Campus-Only Access for Five (5) Years

Degree Name

Doctor of Philosophy (PhD)

Degree Program

Polymer Science and Engineering

Year Degree Awarded

Summer 2013

First Advisor

Thomas P. Russell

Subject Categories

Condensed Matter Physics | Engineering Physics | Mechanics of Materials | Polymer and Organic Materials | Statistical, Nonlinear, and Soft Matter Physics


This dissertation aims to broaden our understanding on wrinkling instabilities occurring on floating polymeric sheets, and tries to establish innovative methods that exploit these patterns in studies on material behavior and interfacial phenomena. We will address three major topics in this thesis including, i) characterization of the conditions required to buckle an annular disc, ii) characterization of wrinkles occurring around a droplet/bubble placed on a membrane that is kept taut at the liquid-air interface, and iii) using wrinkling patterns as a probe to understand the interfacial behavior and dynamics of ultrathin films.

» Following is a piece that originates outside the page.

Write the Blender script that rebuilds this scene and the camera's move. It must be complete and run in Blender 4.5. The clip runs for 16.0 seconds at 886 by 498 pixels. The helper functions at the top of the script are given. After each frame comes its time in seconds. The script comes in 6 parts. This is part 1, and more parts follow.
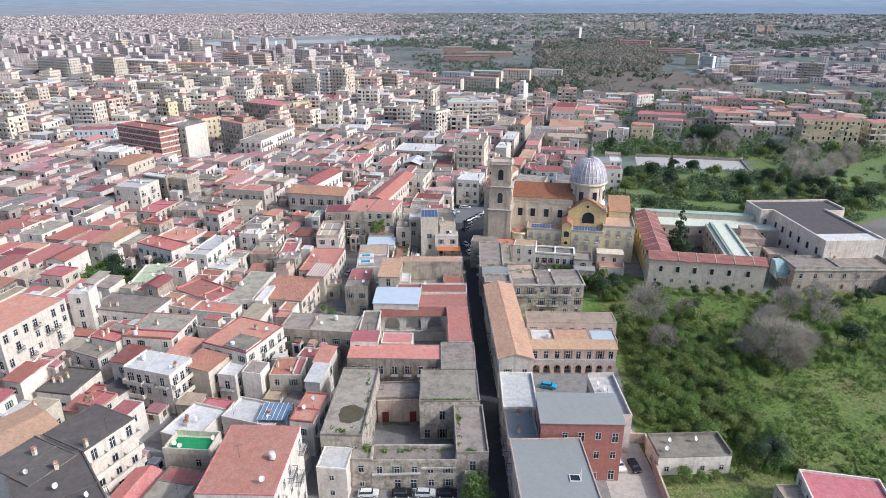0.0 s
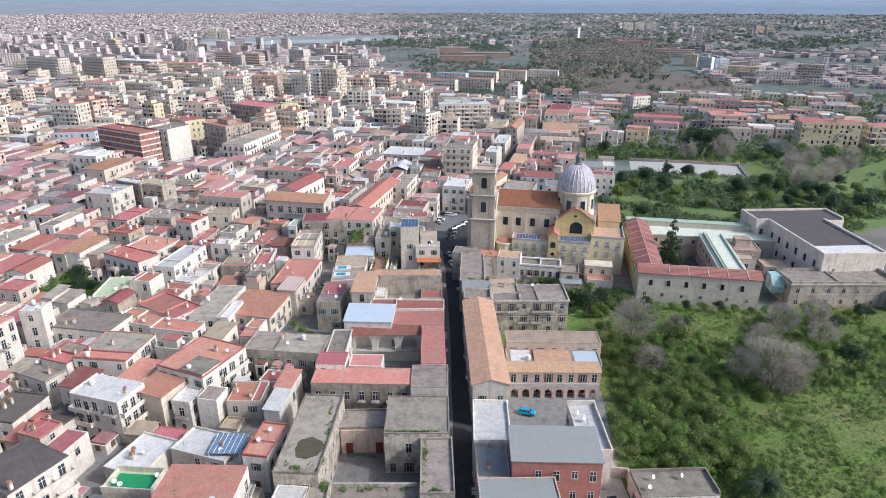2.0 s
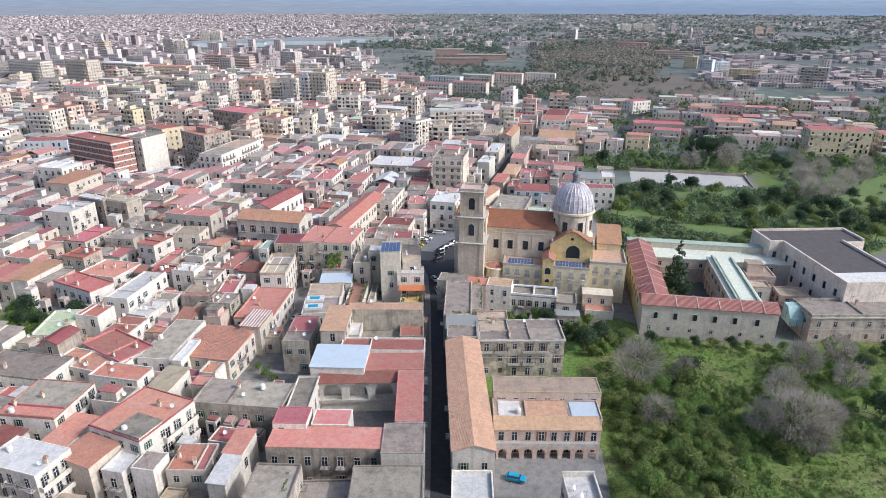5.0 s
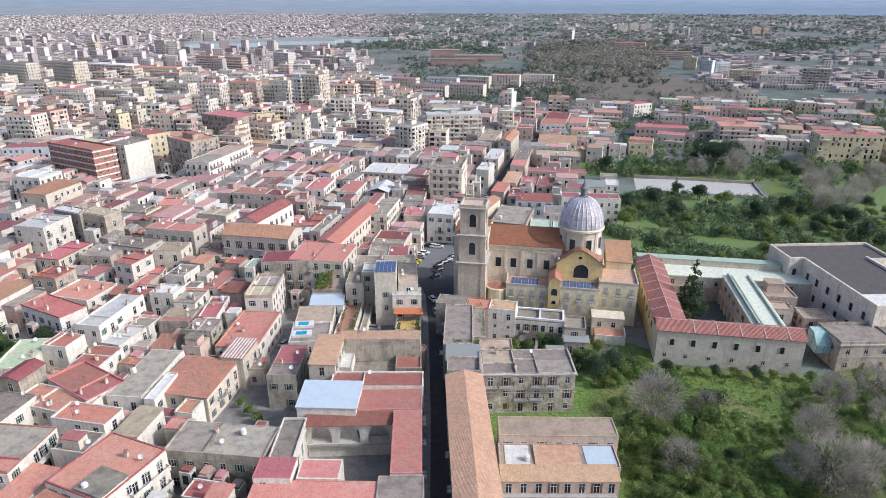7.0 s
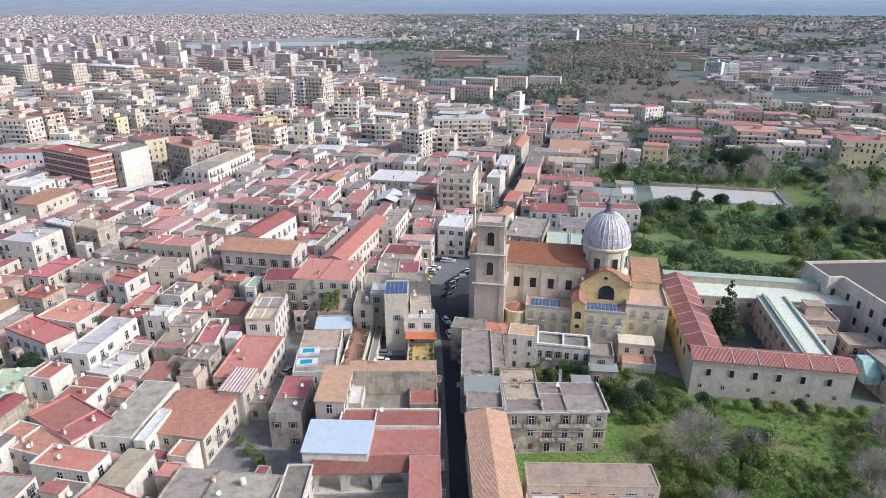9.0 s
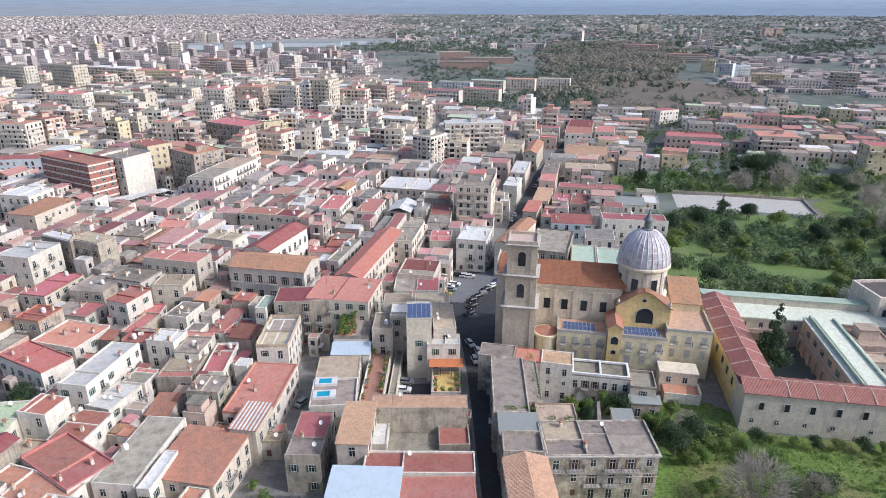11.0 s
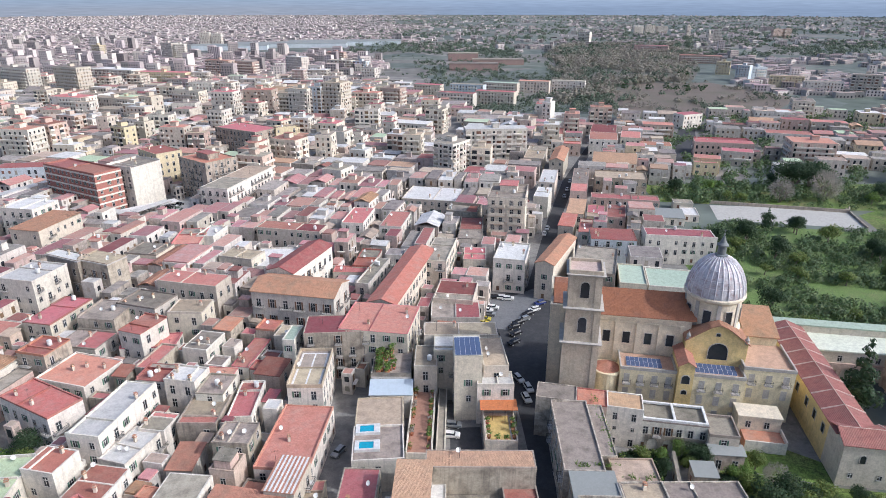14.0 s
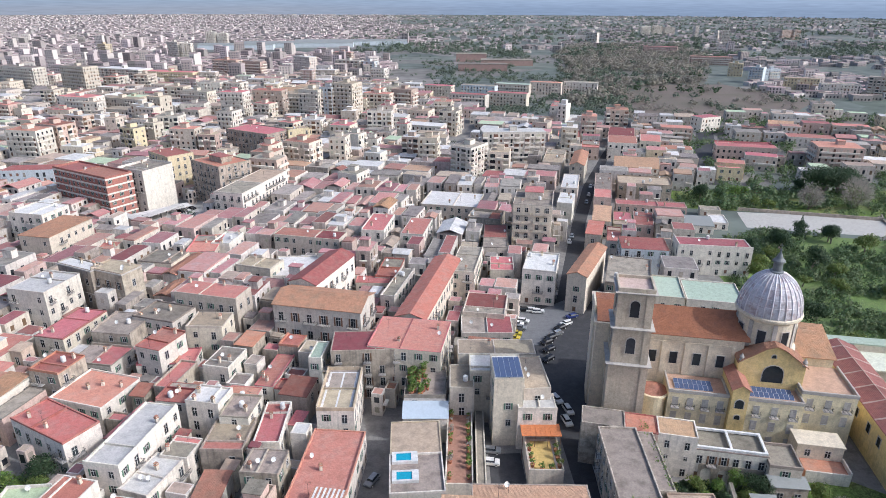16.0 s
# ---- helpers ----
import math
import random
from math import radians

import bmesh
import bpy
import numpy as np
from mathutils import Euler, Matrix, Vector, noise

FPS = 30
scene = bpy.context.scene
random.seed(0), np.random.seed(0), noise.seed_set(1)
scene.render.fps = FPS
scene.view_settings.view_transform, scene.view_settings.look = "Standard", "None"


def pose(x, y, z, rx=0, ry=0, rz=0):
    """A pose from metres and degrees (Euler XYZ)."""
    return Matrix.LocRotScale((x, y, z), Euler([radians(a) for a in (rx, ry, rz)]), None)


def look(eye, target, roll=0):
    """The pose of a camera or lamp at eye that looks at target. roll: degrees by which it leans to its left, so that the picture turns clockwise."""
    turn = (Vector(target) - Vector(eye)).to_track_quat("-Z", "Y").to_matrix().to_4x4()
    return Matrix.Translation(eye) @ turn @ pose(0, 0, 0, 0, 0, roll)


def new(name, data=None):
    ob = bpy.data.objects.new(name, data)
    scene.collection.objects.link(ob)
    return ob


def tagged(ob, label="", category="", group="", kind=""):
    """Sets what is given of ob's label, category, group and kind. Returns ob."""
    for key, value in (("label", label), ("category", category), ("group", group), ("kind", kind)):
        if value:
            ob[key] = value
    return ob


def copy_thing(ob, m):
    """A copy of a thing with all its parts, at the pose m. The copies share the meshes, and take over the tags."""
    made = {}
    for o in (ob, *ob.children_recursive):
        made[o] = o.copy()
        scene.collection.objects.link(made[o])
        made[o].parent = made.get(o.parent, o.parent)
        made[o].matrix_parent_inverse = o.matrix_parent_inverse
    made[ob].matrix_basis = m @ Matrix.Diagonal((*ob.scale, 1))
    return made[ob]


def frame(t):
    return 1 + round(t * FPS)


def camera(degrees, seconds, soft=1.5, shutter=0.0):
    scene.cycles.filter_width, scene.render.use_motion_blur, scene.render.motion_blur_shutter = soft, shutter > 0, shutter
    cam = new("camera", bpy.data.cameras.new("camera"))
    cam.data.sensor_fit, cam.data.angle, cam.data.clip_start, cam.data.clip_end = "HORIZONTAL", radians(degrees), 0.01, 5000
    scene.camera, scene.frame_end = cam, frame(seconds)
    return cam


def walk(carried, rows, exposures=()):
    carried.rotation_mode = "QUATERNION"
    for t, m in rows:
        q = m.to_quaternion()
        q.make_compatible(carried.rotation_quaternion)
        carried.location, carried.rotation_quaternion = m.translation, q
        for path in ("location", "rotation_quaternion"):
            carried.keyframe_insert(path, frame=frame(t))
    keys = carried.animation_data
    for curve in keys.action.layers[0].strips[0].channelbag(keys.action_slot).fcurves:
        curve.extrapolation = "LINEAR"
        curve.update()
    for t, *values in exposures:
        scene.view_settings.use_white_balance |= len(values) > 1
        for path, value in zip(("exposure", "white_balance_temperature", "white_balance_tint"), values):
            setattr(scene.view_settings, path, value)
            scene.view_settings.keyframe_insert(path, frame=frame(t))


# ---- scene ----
cam = camera(70.4, 16.0, soft=0.75)
PATH = [
    (0, look((-16.776, 6.106, 92.487), (-16.702, 7.963, 91.749), -0.1)),
    (0.5, look((-15.036, 8.517, 92.507), (-14.962, 10.374, 91.767), -0.1)),
    (1, look((-13.170, 11.091, 92.522), (-13.096, 12.947, 91.782), -0)),
    (1.5, look((-11.303, 13.832, 92.498), (-11.229, 15.689, 91.759), -0)),
    (2, look((-9.527, 16.851, 92.548), (-9.453, 18.708, 91.809), 0)),
    (2.5, look((-7.859, 20.025, 92.610), (-7.786, 21.882, 91.872), 0)),
    (3, look((-6.415, 23.360, 92.683), (-6.344, 25.218, 91.945), 0)),
    (3.5, look((-5.388, 26.977, 92.783), (-5.316, 28.834, 92.045), -0)),
    (4, look((-4.561, 30.653, 92.811), (-4.488, 32.511, 92.074), 0)),
    (6.5, look((-3.929, 49.941, 93.452), (-3.837, 51.798, 92.714), -0)),
    (7, look((-4.281, 53.697, 93.515), (-4.188, 55.553, 92.777), -0)),
    (7.5, look((-4.825, 57.423, 93.580), (-4.733, 59.280, 92.842), -0)),
    (8, look((-5.554, 61.099, 93.640), (-5.462, 62.956, 92.902), -0.1)),
    (8.5, look((-6.387, 64.678, 93.653), (-6.297, 66.535, 92.915), -0.1)),
    (9, look((-7.423, 68.229, 93.661), (-7.335, 70.086, 92.924), -0)),
    (11.5, look((-15.002, 85.572, 93.815), (-14.918, 87.430, 93.079), 0)),
    (12, look((-16.673, 88.799, 93.829), (-16.590, 90.657, 93.093), 0)),
    (12.5, look((-18.416, 91.997, 93.834), (-18.335, 93.855, 93.099), 0)),
    (13, look((-20.355, 95.044, 93.825), (-20.274, 96.902, 93.089), 0)),
    (13.5, look((-22.383, 97.982, 93.820), (-22.302, 99.840, 93.084), 0)),
    (14, look((-24.419, 100.829, 93.797), (-24.337, 102.687, 93.062), 0)),
    (14.5, look((-26.529, 103.691, 93.763), (-26.446, 105.549, 93.028), 0.1)),
    (15, look((-28.643, 106.458, 93.739), (-28.561, 108.317, 93.005), 0)),
    (15.5, look((-30.531, 108.676, 93.720), (-30.451, 110.535, 92.986), 0)),
    (16, look((-32.158, 110.352, 93.703), (-32.083, 112.210, 92.968), 0.2)),
]
walk(cam, PATH, [(0, 0.455, 5680, 10), (16, 0.455, 5680, 10)])

# ---- light ----
SUN_DIR = Vector((0.76, -0.30, 0.64)).normalized()
world = bpy.data.worlds.new("sky")
scene.world = world
world.use_nodes = True
wn = world.node_tree.nodes
sky = wn.new("ShaderNodeTexSky")
sky.sky_type = "NISHITA"
sky.sun_disc = False
sky.sun_elevation = math.asin(SUN_DIR.z)
sky.sun_rotation = math.atan2(SUN_DIR.x, SUN_DIR.y)
sky.air_density = 0.8
sky.dust_density = 4.0
sky.ozone_density = 0.8
world.node_tree.links.new(sky.outputs[0], wn["Background"].inputs[0])
wn["Background"].inputs[1].default_value = 0.15
sun = new("sun", bpy.data.lights.new("sun", "SUN"))
sun.data.energy = 2.0
sun.data.angle = radians(0.6)
sun.data.color = (1.0, 0.96, 0.91)
sun.matrix_world = look(SUN_DIR * 300, (0, 0, 0))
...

The first project in this thesis is about a thin floating elastic disc wrinkled by a droplet cast at the center. First, we obtain a three dimensional map of the deformed surface using confocal fluorescent microscopy. Then, we study the identical films in an inverted geometry where an air bubble is in contact with the film from its underside. In this configuration, a high-resolution optical profilometer facilitated the topographical analysis, which provided the detailed elasto-capillary measures of the problem. Finally, we study the patterns as a function of boundary conditions and material properties, where physical properties of the sheet, such as molecular confinement and physical aging, also change the size and wavelength of the pattern.

The wrinkle patterns are also characterized in response to the change in surface tension of the bath liquid with the aid of a Langmuir Trough. This experimental set-up also facilitates the pattern formation on annular elastic discs, when variable peripheral forces create contraction within the film. Here, planar capillary forces dictate the controlled boundary conditions and probe a regime of deformation where the wrinkle length and the wavelength are empirically related. We should emphasize that the wrinkling of an annulus does not merely mimic the original droplet experiment, also leading to several remarkable discoveries. First, we observe that, in the studied thickness regime (e.g.the scaled extent and wavelength of wrinkles) observed for a range of thicknesses can be superimposed on another by displacing the data towards the hypothetical threshold required to wrinkle the zero-thickness sheet. We observe another thickness invariant phenomenon when the conditions of fold formation are found similar for films of identical annular aspect ratios.

Finally, we study the time-dependent change in wrinkles forming on viscoelastic membranes. The dynamic behaviors of wrinkles are related to the rheological characteristics of polymer molecules of linear architecture confined into thicknesses comparable to their melt radius of gyration. In this study, we have found that the normalized size of wrinkles could be a measure of the stress and strain exerted by a droplet. We also have demonstrated that confinement significantly influences the dynamics of PS films. We close this chapter demonstrating that the wrinkling dynamics is related to the kinematics of the film under the droplet, and generally compares to the stress relaxation experiments performed on bulk samples.